Calculator Form
Plotly Graph
The graph follows the selected trigonometric function and highlights the combined angle from your current result.
Example Data Table
| Case | Identity | Angles | Exact Result | Decimal Result |
|---|---|---|---|---|
| Example 1 | sin(A + B) | 45° and 30° | (√6 + √2)/4 | 0.965926 |
| Example 2 | cos(A - B) | 75° and 30° | √2/2 | 0.707107 |
| Example 3 | tan(A - B) | 45° and 30° | 2 - √3 | 0.267949 |
| Example 4 | cos(A + B) | 60° and 45° | (√2 - √6)/4 | -0.258819 |
| Example 5 | sin(A - B) | 75° and 45° | 1/2 | 0.500000 |
Formulas Used
Sine sum: sin(α + β) = sin α cos β + cos α sin β
Sine difference: sin(α - β) = sin α cos β - cos α sin β
Cosine sum: cos(α + β) = cos α cos β - sin α sin β
Cosine difference: cos(α - β) = cos α cos β + sin α sin β
Tangent sum: tan(α + β) = (tan α + tan β) / (1 - tan α tan β)
Tangent difference: tan(α - β) = (tan α - tan β) / (1 + tan α tan β)
Exact values are shown whenever the final angle matches a built-in special angle such as 15°, 30°, 45°, 60°, 75°, or their quadrant reflections.
How to Use This Calculator
- Select the identity you want to evaluate.
- Choose preset exact angles for symbolic work, or custom numeric angles for direct calculation.
- Pick degrees or radians.
- Set your preferred decimal precision and graph range.
- Press Calculate to show the result above the form.
- Review the identity, exact substitution, decimal verification, and graph marker.
- Use the CSV or PDF buttons to save the result.
FAQs
What do sum and difference formulas do?
They rewrite sine, cosine, or tangent of combined angles into separate angle parts. This makes exact values easier when the two angles already have known trigonometric values, such as 45° and 30°.
Which identities are included here?
The calculator handles sin(A+B), sin(A-B), cos(A+B), cos(A-B), tan(A+B), and tan(A-B). It shows the identity used, the combined angle, the exact form for common angles, and a decimal check.
Use a sum or difference formula to find the exact value
Choose preset angles with known exact trigonometric values, such as 45° and 30°. Pick the needed identity, submit, and simplify the substitution shown. For example, sin(45°+30°) becomes sin45°cos30° + cos45°sin30°.
Can I use radians instead of degrees?
Yes. Switch the unit to radians and enter custom values or choose preset angles labeled in π notation. The calculator evaluates the same identities and still gives decimal verification from radian input.
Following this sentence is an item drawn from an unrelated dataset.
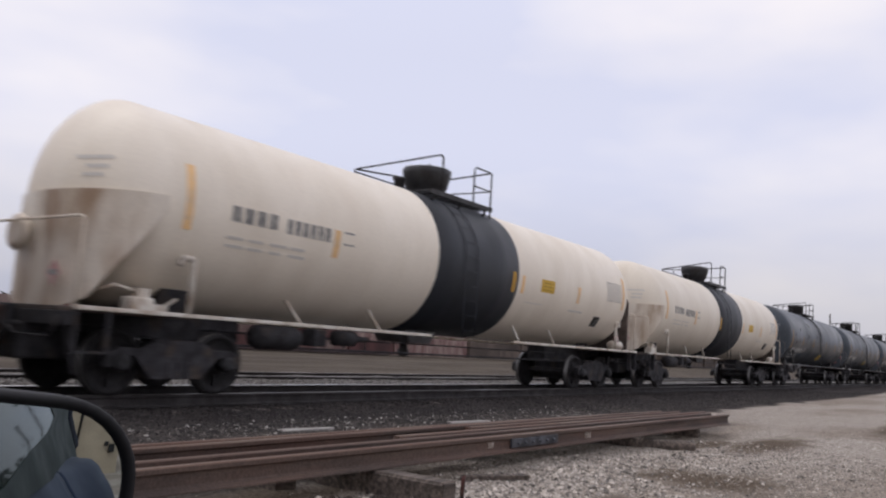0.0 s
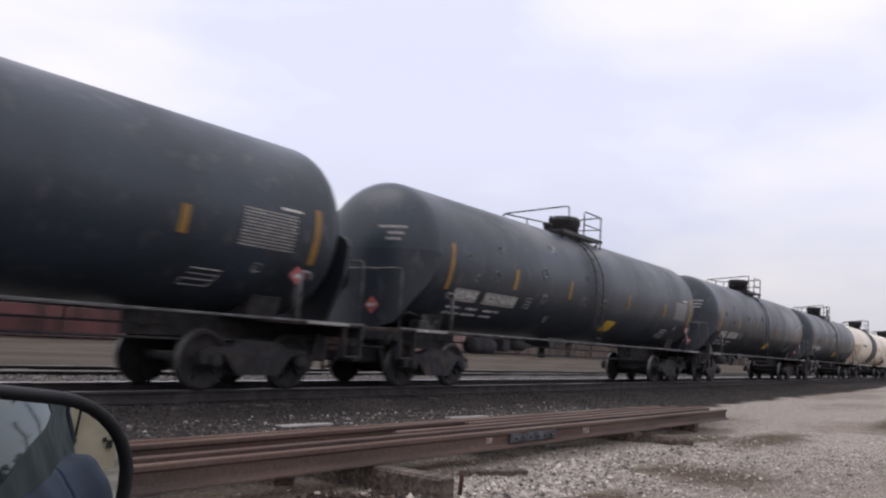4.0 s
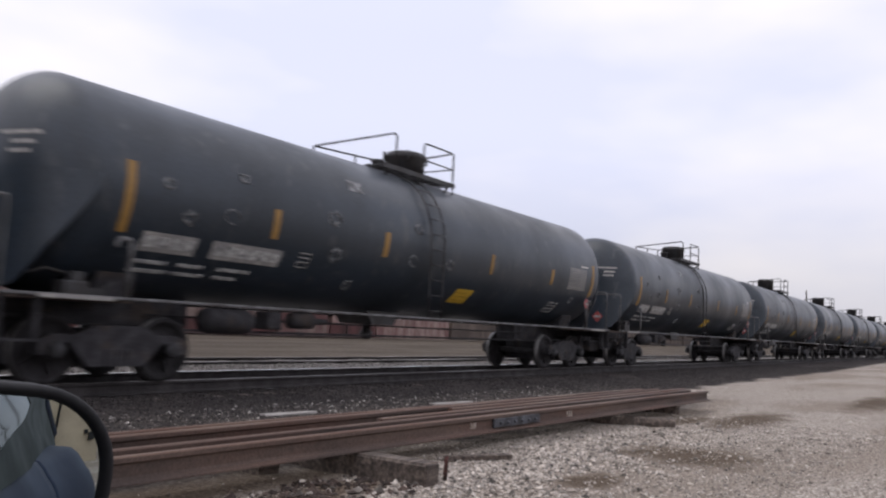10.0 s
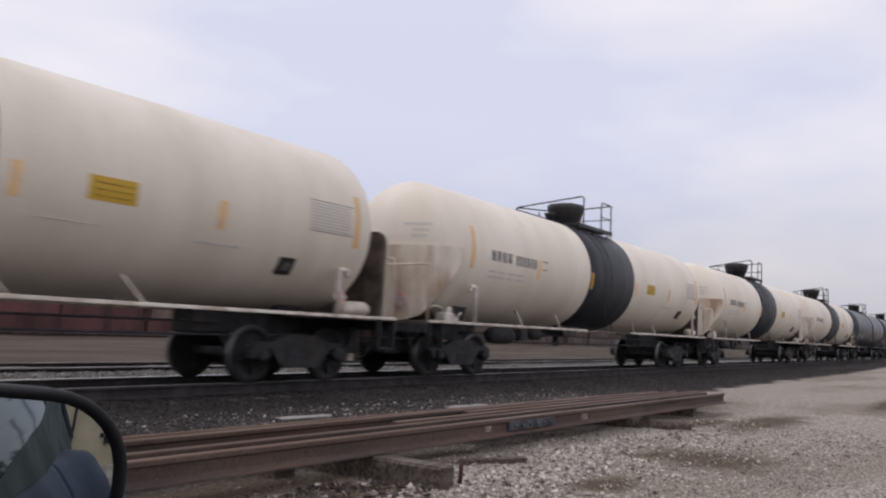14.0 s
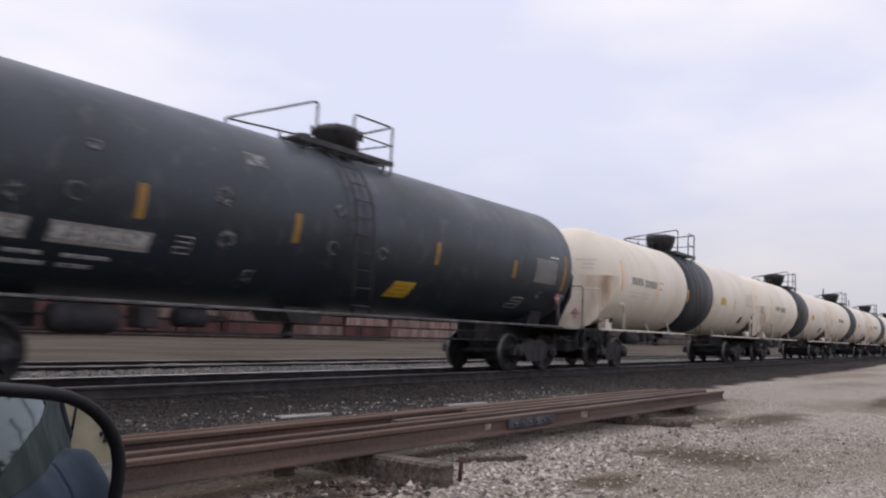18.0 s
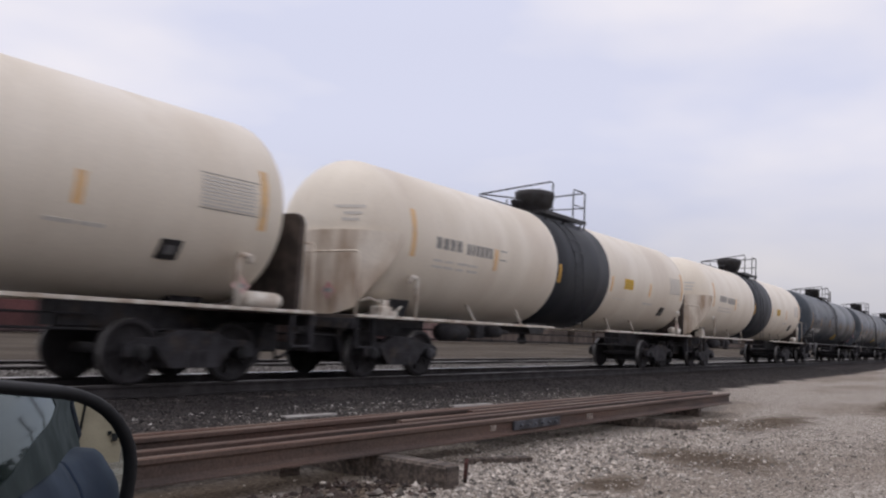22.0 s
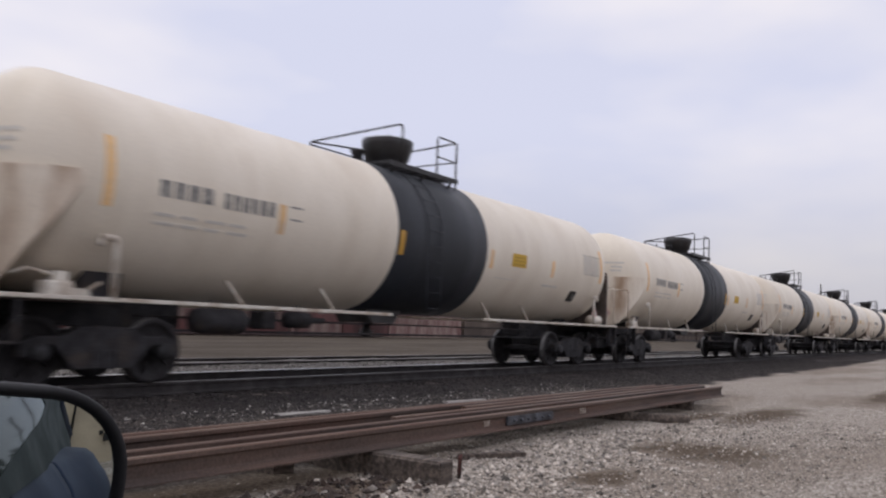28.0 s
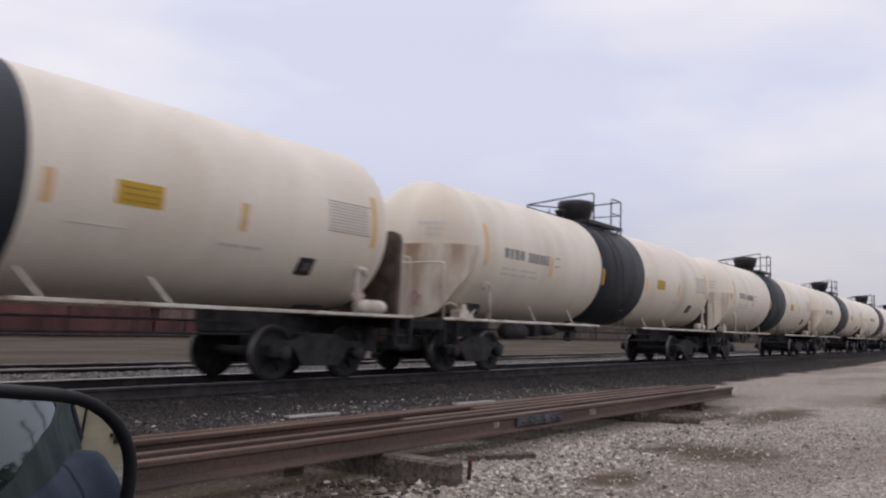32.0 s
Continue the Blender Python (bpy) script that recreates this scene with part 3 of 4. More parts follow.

Why are some tangent results undefined?
Tangent is undefined whenever cosine equals zero, such as π/2 or 90°. Near those angles, the graph rises sharply and the calculator flags the result instead of forcing a misleading number.
Why do exact answers contain radicals?
Common special angles have exact sine and cosine values involving square roots. When identities combine them, radicals remain. Those forms are exact and preferred in proofs, symbolic work, and exam solutions.
Do custom angles also return exact symbolic answers?
Custom numeric angles always return a decimal result. Exact symbolic output appears only when the calculator can match common special angles reliably. That keeps the algebra accurate and avoids false simplifications.
How can this help with homework or revision?
It lets you compare the direct value with the expanded identity. That is useful for checking algebra, signs, quadrants, and final answers before submitting homework or revision notes.